# Source data start

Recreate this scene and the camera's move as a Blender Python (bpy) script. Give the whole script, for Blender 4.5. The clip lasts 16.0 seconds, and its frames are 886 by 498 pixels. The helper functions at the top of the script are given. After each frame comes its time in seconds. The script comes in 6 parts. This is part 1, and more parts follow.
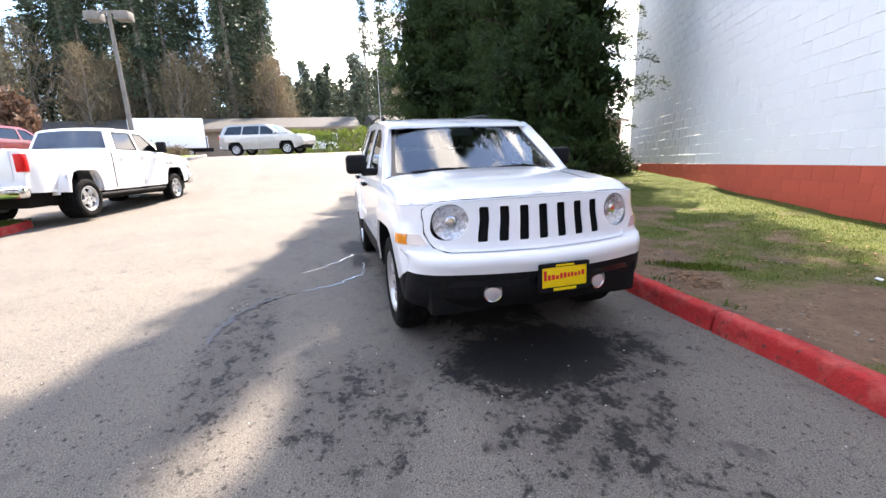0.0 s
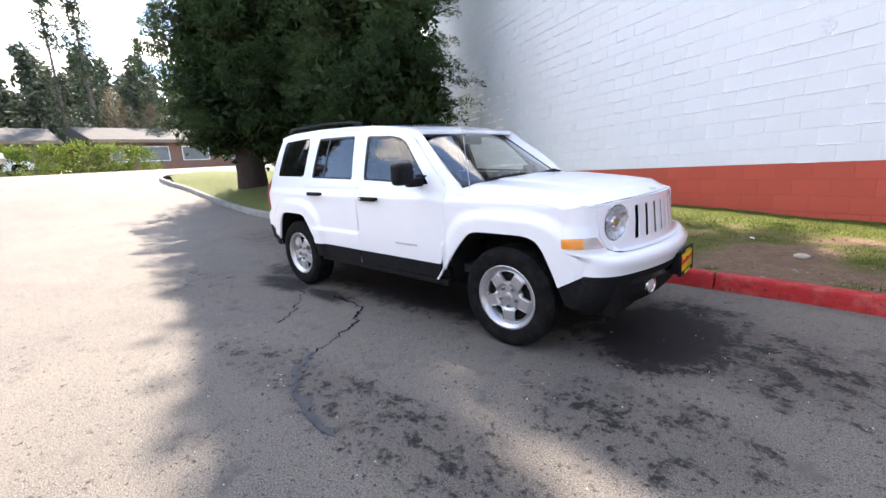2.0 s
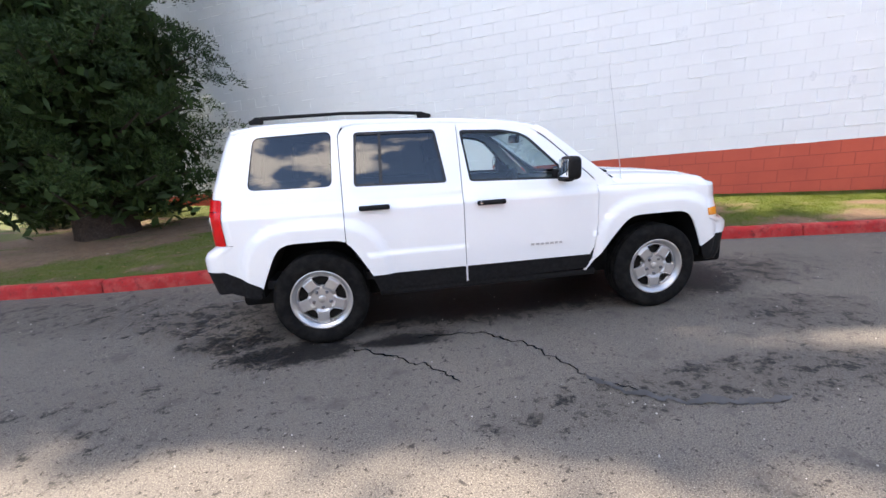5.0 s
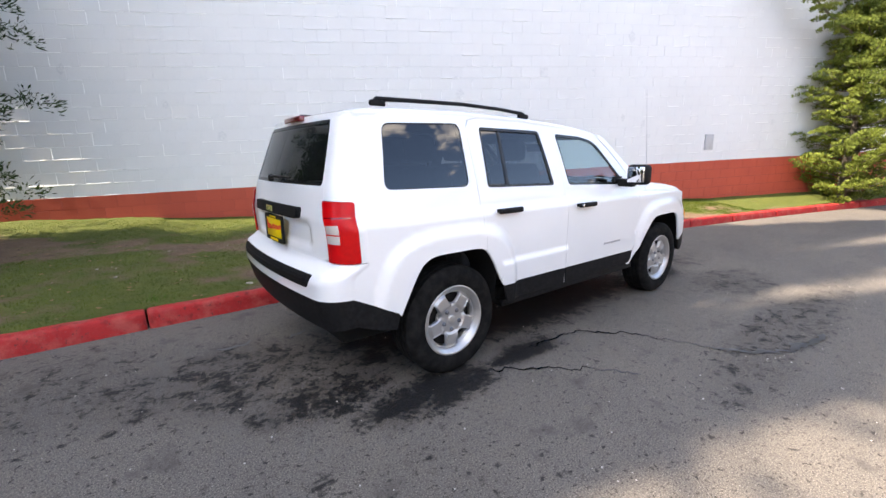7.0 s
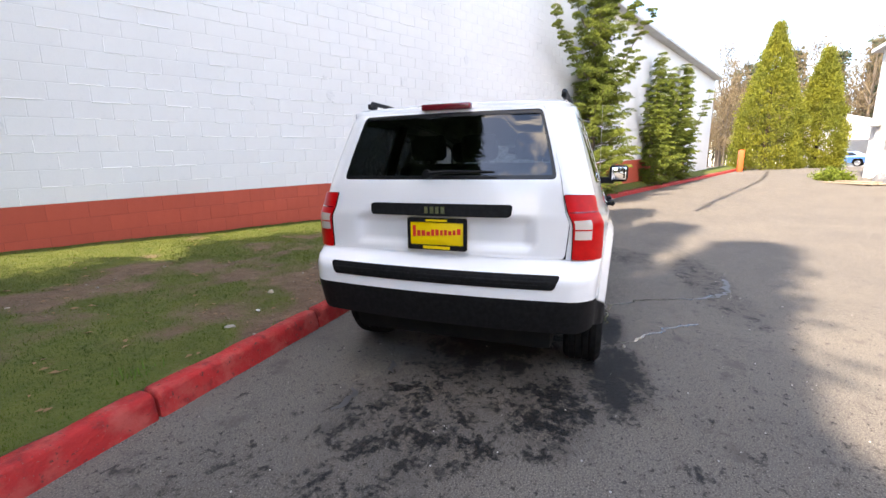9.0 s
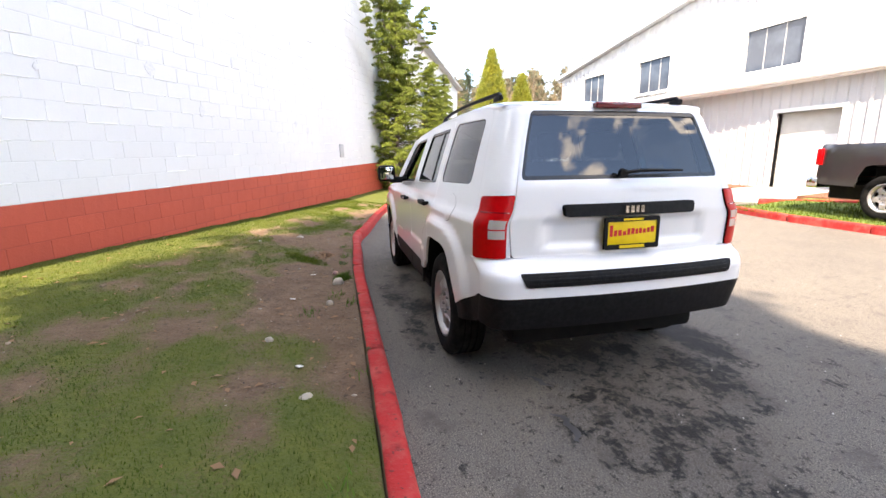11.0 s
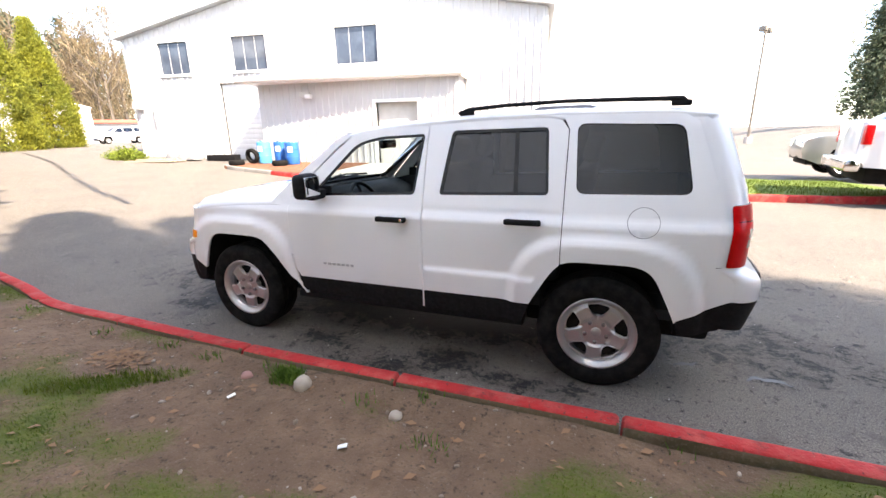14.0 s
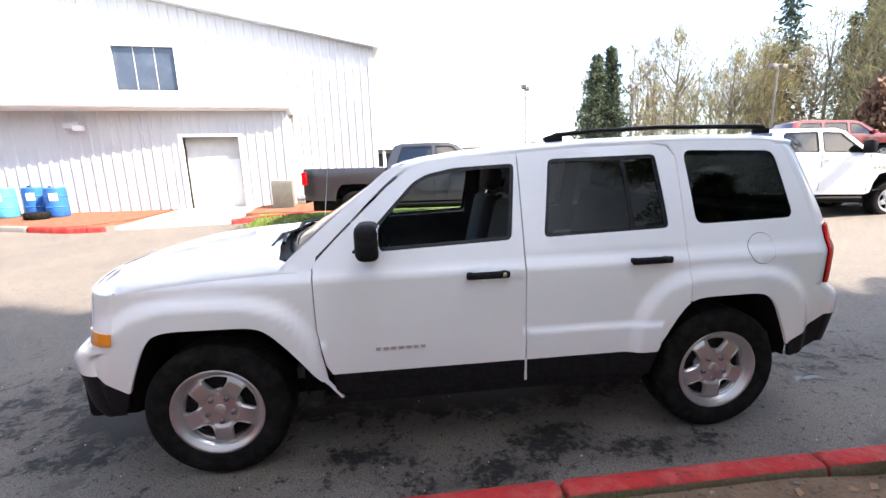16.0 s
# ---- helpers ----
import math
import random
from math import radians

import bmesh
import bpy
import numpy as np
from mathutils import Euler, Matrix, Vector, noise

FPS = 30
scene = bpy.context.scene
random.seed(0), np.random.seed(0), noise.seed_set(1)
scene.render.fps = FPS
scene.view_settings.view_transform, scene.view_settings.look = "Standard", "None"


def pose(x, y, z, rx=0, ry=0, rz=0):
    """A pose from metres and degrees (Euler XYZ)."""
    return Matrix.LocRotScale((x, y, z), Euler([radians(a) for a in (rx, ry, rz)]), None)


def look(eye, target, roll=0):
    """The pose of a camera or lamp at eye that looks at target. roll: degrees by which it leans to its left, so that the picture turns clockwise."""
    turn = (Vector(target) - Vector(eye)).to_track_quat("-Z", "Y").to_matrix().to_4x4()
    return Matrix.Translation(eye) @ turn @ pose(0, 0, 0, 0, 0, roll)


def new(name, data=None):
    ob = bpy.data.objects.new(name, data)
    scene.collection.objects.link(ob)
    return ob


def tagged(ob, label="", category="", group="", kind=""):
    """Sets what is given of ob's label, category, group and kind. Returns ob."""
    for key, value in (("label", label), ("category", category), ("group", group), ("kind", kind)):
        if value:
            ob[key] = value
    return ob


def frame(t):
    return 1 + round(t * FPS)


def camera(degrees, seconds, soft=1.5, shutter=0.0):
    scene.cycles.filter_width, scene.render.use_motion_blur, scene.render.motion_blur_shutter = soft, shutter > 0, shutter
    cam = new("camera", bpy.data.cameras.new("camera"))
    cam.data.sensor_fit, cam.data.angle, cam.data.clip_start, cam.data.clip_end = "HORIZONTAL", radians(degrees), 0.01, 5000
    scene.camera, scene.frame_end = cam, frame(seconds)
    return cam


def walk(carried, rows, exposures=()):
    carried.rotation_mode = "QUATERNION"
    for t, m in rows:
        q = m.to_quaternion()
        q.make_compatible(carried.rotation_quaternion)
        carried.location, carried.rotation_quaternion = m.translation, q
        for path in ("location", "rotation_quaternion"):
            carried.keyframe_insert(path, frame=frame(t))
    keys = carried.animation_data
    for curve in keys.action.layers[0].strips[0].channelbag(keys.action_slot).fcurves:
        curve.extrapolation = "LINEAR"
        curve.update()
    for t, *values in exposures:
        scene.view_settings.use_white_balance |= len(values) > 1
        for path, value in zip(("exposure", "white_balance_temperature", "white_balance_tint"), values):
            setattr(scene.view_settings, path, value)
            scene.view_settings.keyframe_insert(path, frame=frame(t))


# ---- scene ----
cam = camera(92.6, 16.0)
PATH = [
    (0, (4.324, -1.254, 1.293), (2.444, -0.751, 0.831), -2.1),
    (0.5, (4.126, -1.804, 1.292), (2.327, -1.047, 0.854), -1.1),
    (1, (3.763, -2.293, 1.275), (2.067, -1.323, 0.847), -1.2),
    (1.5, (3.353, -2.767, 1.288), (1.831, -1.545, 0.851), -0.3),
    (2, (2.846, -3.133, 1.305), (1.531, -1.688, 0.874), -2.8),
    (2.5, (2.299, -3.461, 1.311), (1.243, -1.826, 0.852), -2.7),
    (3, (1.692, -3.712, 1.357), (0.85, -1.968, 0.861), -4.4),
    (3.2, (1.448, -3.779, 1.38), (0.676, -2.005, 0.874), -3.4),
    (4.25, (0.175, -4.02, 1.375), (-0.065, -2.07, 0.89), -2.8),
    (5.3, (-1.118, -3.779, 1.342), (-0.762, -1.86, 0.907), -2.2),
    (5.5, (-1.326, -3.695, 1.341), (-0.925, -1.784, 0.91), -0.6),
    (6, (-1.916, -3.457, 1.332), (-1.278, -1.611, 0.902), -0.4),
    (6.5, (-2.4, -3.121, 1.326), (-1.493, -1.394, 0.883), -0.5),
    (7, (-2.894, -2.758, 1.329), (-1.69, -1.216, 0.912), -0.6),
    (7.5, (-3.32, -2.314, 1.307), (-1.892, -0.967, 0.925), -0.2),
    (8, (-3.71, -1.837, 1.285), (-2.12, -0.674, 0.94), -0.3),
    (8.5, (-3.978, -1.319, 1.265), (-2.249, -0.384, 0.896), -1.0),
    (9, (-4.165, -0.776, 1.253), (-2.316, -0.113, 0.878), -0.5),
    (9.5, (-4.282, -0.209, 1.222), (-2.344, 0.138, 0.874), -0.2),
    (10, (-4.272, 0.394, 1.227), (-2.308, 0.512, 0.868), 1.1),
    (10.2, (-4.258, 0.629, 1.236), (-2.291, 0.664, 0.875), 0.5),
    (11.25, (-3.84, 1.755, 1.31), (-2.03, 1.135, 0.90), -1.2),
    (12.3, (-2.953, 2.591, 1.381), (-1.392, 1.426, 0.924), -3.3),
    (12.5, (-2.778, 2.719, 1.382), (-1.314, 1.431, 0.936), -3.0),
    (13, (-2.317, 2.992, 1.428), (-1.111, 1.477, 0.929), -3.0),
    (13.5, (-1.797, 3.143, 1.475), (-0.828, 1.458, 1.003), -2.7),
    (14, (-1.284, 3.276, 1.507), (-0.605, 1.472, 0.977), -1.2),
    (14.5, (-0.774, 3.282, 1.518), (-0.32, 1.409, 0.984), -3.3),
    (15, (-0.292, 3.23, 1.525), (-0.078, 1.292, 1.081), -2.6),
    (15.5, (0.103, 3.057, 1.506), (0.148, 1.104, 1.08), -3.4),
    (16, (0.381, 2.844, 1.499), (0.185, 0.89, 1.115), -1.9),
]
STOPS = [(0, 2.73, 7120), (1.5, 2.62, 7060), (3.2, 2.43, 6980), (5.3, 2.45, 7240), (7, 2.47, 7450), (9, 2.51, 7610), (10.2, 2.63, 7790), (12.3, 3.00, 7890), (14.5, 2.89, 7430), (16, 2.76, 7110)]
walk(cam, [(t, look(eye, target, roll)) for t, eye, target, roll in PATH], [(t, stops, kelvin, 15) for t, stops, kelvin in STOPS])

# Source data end

Write out, exactly as they stand, the lines from the one containing "keys = carried.animation_data" through the one containing "scene.view_settings.keyframe_insert(path, frame=frame(t))", both ends included.

    keys = carried.animation_data
    for curve in keys.action.layers[0].strips[0].channelbag(keys.action_slot).fcurves:
        curve.extrapolation = "LINEAR"
        curve.update()
    for t, *values in exposures:
        scene.view_settings.use_white_balance |= len(values) > 1
        for path, value in zip(("exposure", "white_balance_temperature", "white_balance_tint"), values):
            setattr(scene.view_settings, path, value)
            scene.view_settings.keyframe_insert(path, frame=frame(t))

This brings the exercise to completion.